Early childhood educators are the architects of young minds, shaping the foundation for lifetime of learning. While teaching children to love learning, it can be easy to lose sight of how important ongoing development is for yourself. Having a growth mindset is a powerful tool that can help you not only improve how you teach, but also progress your career.

So, what exactly is a growth mindset for educators? It’s the belief that our abilities, intelligence, and skills can be developed through continuous learning. Instead of seeing challenges as roadblocks, we view them as opportunities for growth and development.

Why do educators need a growth mindset?

A growth mindset fuels a passion for lifelong learning. As educators, we are not just transmitters of knowledge; we are lifelong learners ourselves. By adopting a growth mindset, we model the importance of curiosity, exploration, and continuous improvement to our students. We show them that learning doesn’t end with a diploma but is a journey that evolves with every experience and discovery.

As we all know, early education is not always smooth sailing. By making growth a priority in our personal and professional lives we treat our setbacks and bad days as learning experiences, dust ourselves off, and adapt our approach. There are days when program plans go out the window and everyone seems to have got up on the wrong side of the bed. By treating these as learning experiences we can build our resilience and ability to cope with challenges.

So, how can we, as early childhood educators, cultivate a growth mindset within ourselves?

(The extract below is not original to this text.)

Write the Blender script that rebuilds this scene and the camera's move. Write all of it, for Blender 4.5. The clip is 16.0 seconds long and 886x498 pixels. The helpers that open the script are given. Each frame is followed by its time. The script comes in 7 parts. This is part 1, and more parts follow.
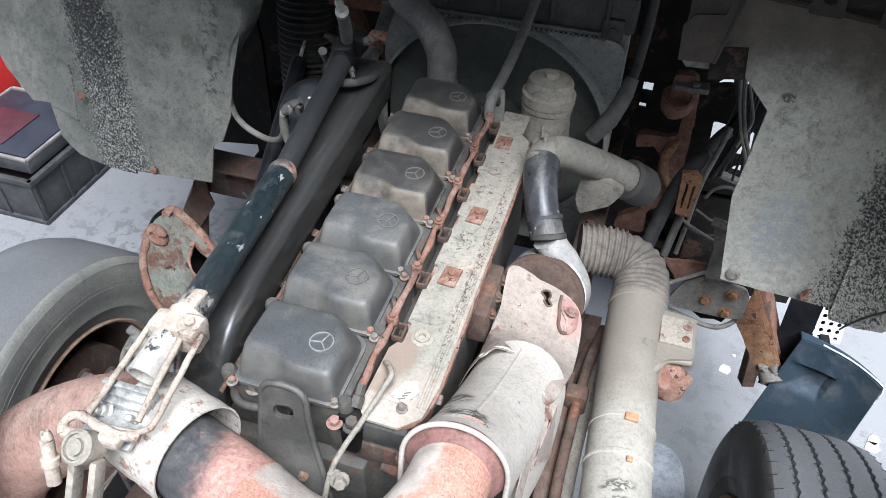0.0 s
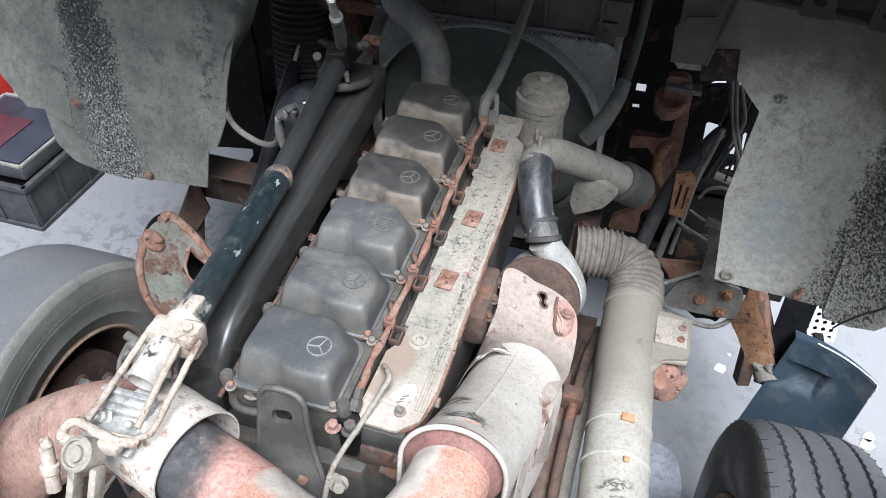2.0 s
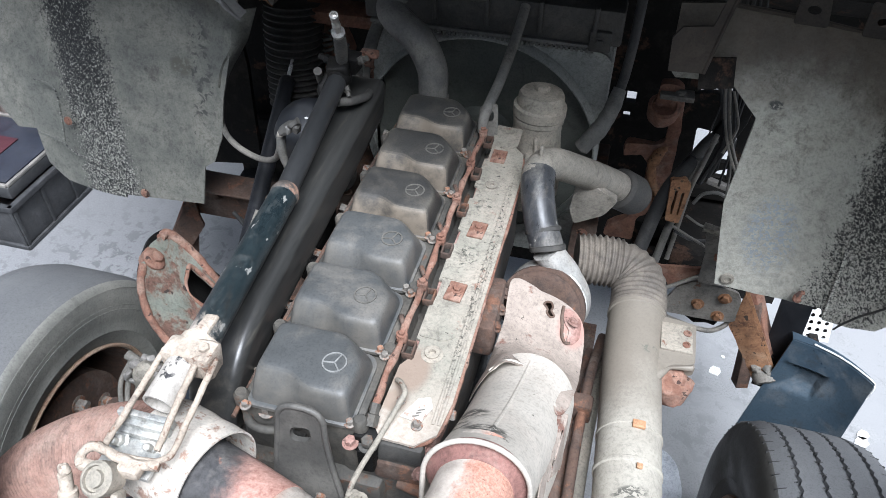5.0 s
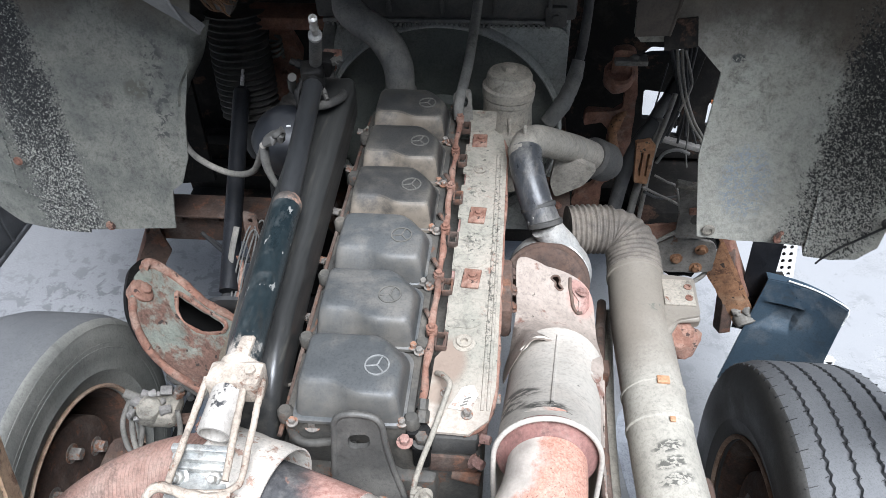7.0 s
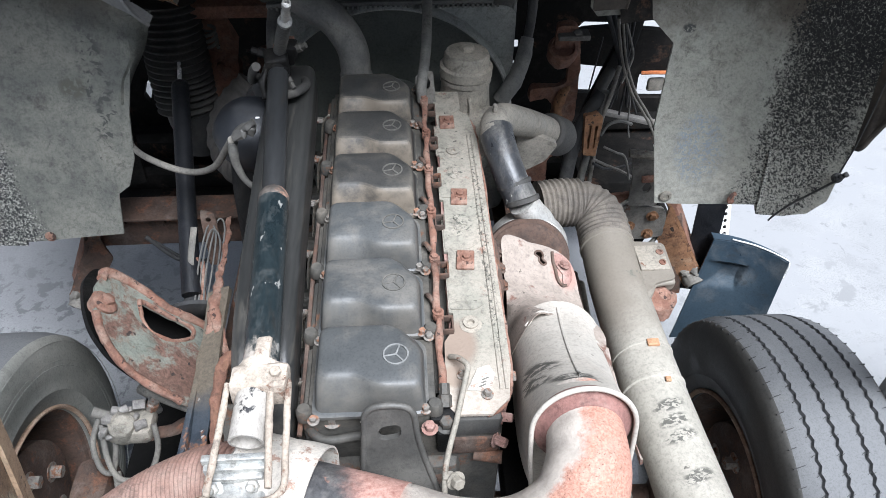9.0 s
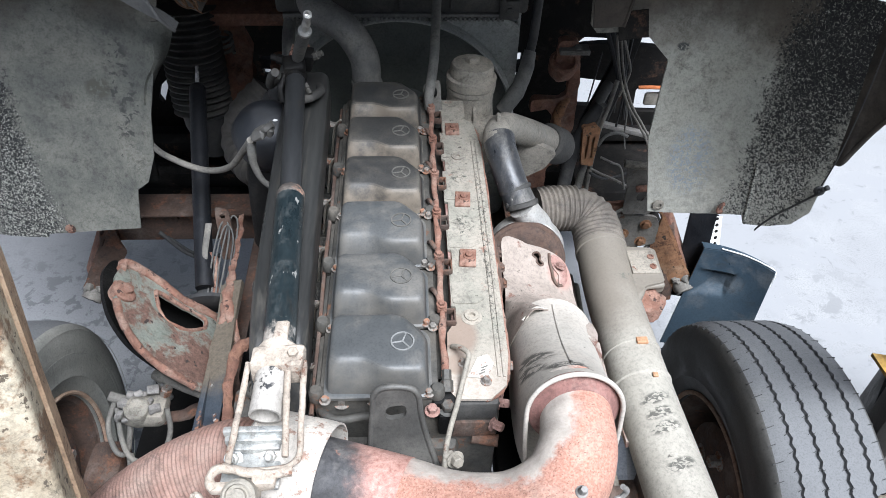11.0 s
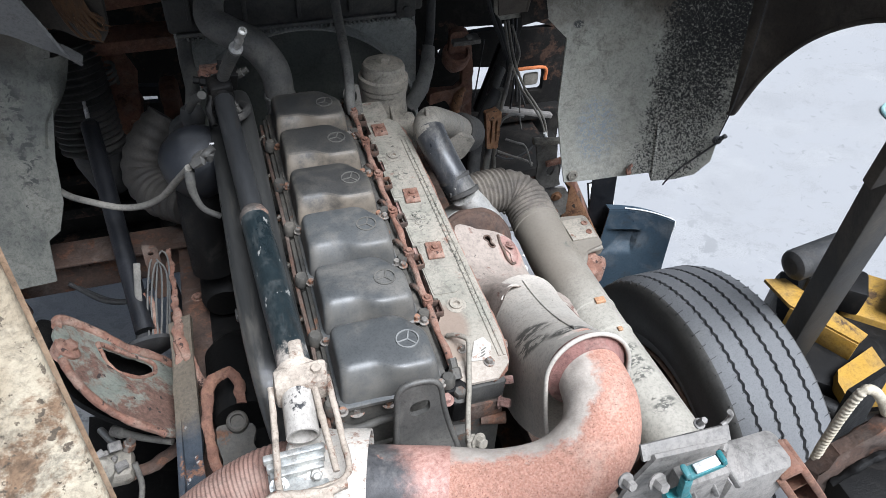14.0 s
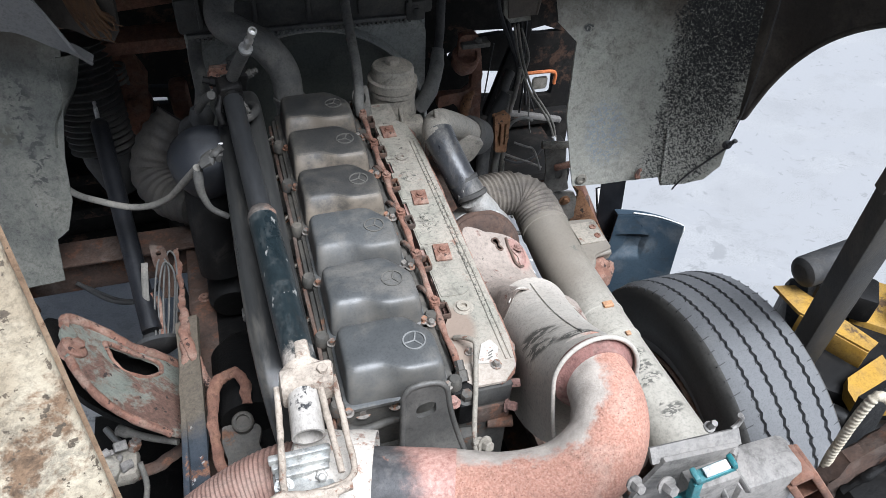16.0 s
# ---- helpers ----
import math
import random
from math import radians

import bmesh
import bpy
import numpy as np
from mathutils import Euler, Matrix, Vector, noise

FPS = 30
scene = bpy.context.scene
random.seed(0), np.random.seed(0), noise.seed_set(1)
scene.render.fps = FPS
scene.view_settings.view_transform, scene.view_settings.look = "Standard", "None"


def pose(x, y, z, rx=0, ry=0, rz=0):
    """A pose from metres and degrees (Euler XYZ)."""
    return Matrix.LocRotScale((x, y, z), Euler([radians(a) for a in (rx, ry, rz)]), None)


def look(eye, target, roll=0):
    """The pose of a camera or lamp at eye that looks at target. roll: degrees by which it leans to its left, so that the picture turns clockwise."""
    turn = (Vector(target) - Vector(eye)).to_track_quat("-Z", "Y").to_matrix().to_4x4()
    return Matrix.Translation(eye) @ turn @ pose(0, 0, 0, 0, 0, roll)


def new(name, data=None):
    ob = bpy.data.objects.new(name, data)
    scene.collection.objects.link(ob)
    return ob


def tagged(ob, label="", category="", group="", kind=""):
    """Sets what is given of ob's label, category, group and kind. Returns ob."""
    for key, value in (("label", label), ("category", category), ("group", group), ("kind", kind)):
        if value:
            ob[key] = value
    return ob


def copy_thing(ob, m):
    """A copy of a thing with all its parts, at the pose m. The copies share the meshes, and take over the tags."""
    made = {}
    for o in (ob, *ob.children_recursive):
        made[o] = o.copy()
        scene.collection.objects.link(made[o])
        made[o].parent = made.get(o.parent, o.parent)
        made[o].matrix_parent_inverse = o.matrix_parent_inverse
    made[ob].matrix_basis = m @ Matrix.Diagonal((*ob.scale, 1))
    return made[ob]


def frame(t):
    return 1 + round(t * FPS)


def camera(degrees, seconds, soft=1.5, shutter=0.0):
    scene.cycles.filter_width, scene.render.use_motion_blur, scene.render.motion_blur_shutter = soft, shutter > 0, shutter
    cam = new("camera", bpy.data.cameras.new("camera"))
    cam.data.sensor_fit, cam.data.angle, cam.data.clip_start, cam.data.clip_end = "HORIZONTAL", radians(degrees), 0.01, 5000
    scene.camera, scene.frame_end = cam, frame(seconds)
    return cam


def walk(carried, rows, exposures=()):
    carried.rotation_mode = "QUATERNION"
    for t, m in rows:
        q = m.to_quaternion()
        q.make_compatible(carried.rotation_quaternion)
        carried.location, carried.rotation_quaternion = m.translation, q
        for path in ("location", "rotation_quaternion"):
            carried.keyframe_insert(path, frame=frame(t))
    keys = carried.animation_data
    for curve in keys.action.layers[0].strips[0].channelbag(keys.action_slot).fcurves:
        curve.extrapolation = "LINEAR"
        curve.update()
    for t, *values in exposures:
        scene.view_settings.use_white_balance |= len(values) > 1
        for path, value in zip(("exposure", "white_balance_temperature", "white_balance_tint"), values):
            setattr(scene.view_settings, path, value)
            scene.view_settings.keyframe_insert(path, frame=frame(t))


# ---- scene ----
cam = camera(62.1, 16.0, soft=0.3)
PATH = [
    (0, (0.421, -0.698, 2.524), (0.002, 0.699, 1.156), 0.9),
    (0.5, (0.422, -0.703, 2.531), (0.016, 0.697, 1.162), 1.1),
    (1, (0.418, -0.707, 2.538), (0.003, 0.706, 1.184), 0.5),
    (1.5, (0.418, -0.704, 2.537), (0.004, 0.707, 1.181), 0.5),
    (2, (0.42, -0.702, 2.532), (0.013, 0.702, 1.167), 0.7),
    (2.5, (0.421, -0.697, 2.533), (0.019, 0.717, 1.177), 0.8),
    (3, (0.421, -0.699, 2.533), (0.015, 0.726, 1.189), 0.5),
    (3.5, (0.42, -0.703, 2.535), (0.015, 0.723, 1.192), 0.6),
    (4, (0.416, -0.707, 2.538), (0.006, 0.717, 1.195), 0.7),
    (6.5, (0.25, -0.736, 2.545), (0.028, 0.711, 1.182), -1.2),
    (7, (0.209, -0.746, 2.547), (0.036, 0.7, 1.176), -2.3),
    (7.5, (0.155, -0.744, 2.548), (0.068, 0.69, 1.157), -1.9),
    (8, (0.098, -0.743, 2.54), (0.105, 0.689, 1.144), -0.7),
    (8.5, (0.045, -0.741, 2.537), (0.116, 0.681, 1.133), -0.4),
    (11, (0.011, -0.831, 2.593), (0.107, 0.608, 1.207), 2.0),
    (11.5, (-0.038, -0.858, 2.608), (0.148, 0.602, 1.254), 1.3),
    (12, (-0.139, -0.855, 2.614), (0.241, 0.562, 1.255), 0.6),
    (12.5, (-0.199, -0.845, 2.605), (0.226, 0.549, 1.236), 1.9),
    (13, (-0.211, -0.831, 2.604), (0.25, 0.561, 1.244), 1.7),
    (13.5, (-0.221, -0.823, 2.601), (0.256, 0.552, 1.229), 2.6),
    (14, (-0.228, -0.823, 2.598), (0.249, 0.55, 1.225), 3.0),
    (14.5, (-0.228, -0.82, 2.597), (0.256, 0.551, 1.223), 3.1),
    (15, (-0.226, -0.819, 2.594), (0.261, 0.553, 1.221), 3.3),
    (15.5, (-0.228, -0.819, 2.59), (0.24, 0.564, 1.224), 3.1),
    (16, (-0.229, -0.823, 2.589), (0.232, 0.565, 1.225), 3.0),
]
walk(cam, [(t, look(eye, target, roll)) for t, eye, target, roll in PATH], exposures=[(0.0, 1.25), (4.0, 1.25), (8.0, 1.28), (11.0, 1.24), (12.0, 1.19), (13.0, 1.07), (16.0, 1.03)])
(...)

How to build a growth mindset?

  1. Embrace challenges as opportunities: Instead of shying away from difficult tasks or new teaching methods, lean into them. View challenges as chances to stretch your skills and expand your knowledge.
  2. Learn from feedback: Whether it’s from colleagues, supervisors, or even the children themselves, welcome feedback with an open mind. Use it as a tool for reflection and growth, rather than as criticism.
  3. Cultivate a supportive network: Surround yourself with colleagues who inspire and uplift you. Share your successes, challenges, and strategies for growth. Collaboration fosters innovation and collective learning.
  4. Practice self-compassion: Understand that mistakes are inevitable and part of the learning process. Treat yourself with kindness and understanding, just as you would with your students.
  5. Set goals and celebrate progress: Identify areas for growth and set actionable goals to work towards. Celebrate not only the end results but also the progress you make along the way.

Cultivating a growth mindset as early childhood educators is not just about improving our teaching skills; it’s about creating a philosophy of resilience, curiosity, and lifelong learning. By nurturing our own growth mindset, we not only enhance our professional practice but also inspire the next generation of learners to reach for the stars.